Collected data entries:
◆ ◆ ◆ ◆

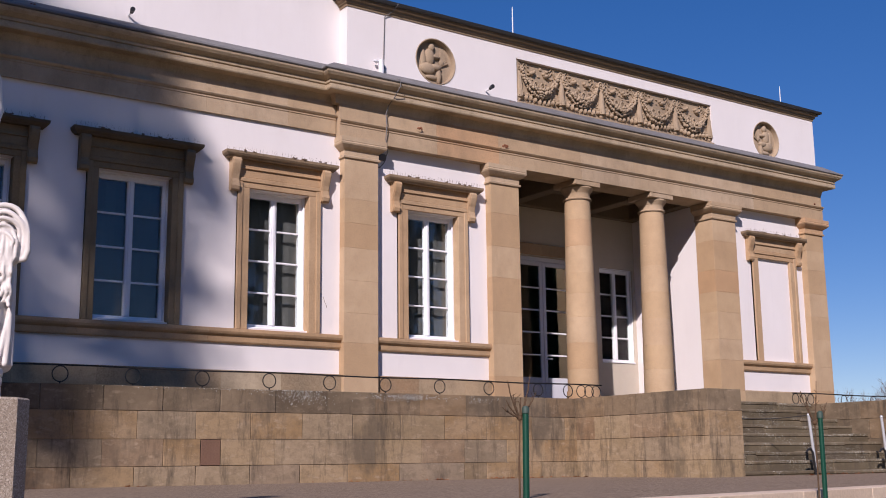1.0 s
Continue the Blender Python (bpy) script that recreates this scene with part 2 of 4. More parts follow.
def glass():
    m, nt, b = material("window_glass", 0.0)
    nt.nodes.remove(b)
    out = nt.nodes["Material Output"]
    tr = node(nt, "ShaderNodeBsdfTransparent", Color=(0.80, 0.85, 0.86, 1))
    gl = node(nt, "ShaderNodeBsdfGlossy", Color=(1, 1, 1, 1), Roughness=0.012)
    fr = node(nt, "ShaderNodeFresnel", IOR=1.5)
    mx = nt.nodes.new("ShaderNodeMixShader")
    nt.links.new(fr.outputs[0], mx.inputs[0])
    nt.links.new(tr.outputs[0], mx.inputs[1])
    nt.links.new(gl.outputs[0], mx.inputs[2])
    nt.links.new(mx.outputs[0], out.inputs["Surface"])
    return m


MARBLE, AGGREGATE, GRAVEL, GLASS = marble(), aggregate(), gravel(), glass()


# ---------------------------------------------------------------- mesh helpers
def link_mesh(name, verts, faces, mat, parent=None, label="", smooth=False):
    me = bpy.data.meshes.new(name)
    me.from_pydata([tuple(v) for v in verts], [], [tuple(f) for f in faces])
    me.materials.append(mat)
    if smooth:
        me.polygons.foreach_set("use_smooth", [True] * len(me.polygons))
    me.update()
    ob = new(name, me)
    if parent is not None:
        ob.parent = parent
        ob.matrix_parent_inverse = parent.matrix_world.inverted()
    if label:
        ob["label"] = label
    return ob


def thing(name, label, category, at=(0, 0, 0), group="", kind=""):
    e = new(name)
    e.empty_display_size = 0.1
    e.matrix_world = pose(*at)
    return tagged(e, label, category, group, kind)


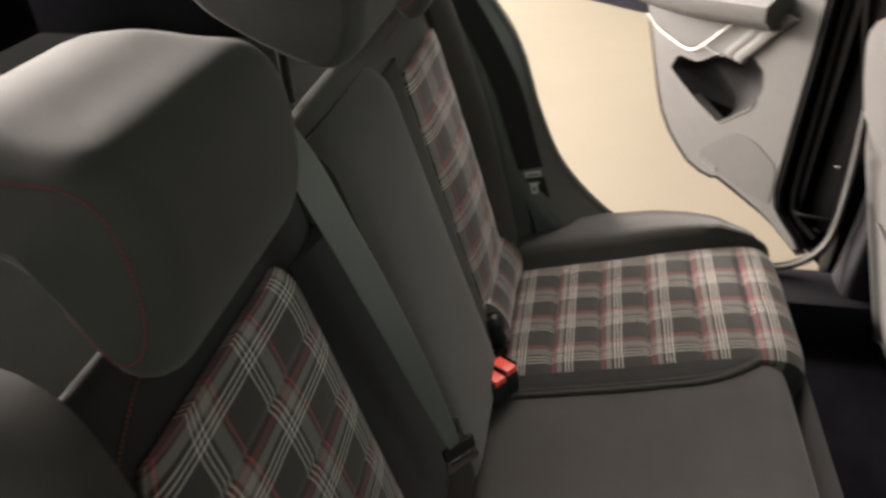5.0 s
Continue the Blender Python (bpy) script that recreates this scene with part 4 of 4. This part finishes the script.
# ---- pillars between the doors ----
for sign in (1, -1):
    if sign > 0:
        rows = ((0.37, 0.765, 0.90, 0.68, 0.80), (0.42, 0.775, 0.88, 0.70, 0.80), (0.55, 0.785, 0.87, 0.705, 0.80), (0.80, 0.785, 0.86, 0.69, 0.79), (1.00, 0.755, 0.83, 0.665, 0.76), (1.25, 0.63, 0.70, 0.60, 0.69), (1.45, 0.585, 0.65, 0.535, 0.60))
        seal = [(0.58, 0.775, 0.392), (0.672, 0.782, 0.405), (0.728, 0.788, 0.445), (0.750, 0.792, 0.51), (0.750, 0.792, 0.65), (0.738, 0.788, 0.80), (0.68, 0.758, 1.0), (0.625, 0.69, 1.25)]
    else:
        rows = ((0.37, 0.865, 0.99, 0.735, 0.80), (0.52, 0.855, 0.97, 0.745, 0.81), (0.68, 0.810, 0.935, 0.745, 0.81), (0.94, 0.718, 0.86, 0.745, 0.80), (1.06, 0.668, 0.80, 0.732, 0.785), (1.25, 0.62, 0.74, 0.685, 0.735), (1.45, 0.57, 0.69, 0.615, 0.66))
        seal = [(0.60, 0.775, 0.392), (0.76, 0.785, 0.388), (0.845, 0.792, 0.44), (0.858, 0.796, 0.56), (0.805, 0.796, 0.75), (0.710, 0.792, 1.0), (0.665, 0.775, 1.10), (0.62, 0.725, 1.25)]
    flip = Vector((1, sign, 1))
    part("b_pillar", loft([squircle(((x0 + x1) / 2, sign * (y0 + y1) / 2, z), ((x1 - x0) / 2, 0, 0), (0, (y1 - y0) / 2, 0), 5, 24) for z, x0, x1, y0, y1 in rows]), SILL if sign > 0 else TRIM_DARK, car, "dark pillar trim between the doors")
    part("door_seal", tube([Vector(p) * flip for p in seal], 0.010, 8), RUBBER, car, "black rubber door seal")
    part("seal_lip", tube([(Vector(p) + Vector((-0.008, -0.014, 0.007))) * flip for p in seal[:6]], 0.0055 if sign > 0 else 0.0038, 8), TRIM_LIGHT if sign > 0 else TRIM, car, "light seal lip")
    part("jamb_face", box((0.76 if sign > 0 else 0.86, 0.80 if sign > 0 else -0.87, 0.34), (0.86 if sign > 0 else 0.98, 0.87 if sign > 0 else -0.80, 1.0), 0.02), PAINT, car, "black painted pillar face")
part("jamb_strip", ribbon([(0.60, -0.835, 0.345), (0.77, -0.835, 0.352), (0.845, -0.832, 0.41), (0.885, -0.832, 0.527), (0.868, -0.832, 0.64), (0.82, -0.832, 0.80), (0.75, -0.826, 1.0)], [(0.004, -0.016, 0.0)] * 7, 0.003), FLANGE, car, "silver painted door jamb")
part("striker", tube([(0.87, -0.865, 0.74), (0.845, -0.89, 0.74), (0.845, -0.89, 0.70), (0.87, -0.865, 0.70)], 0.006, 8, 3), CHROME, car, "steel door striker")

◆ ◆ ◆ ◆

▸ **BRIEF**: Give only the number of lines above that hold the string "script".

▸ **ANSWER IN FULL**: 2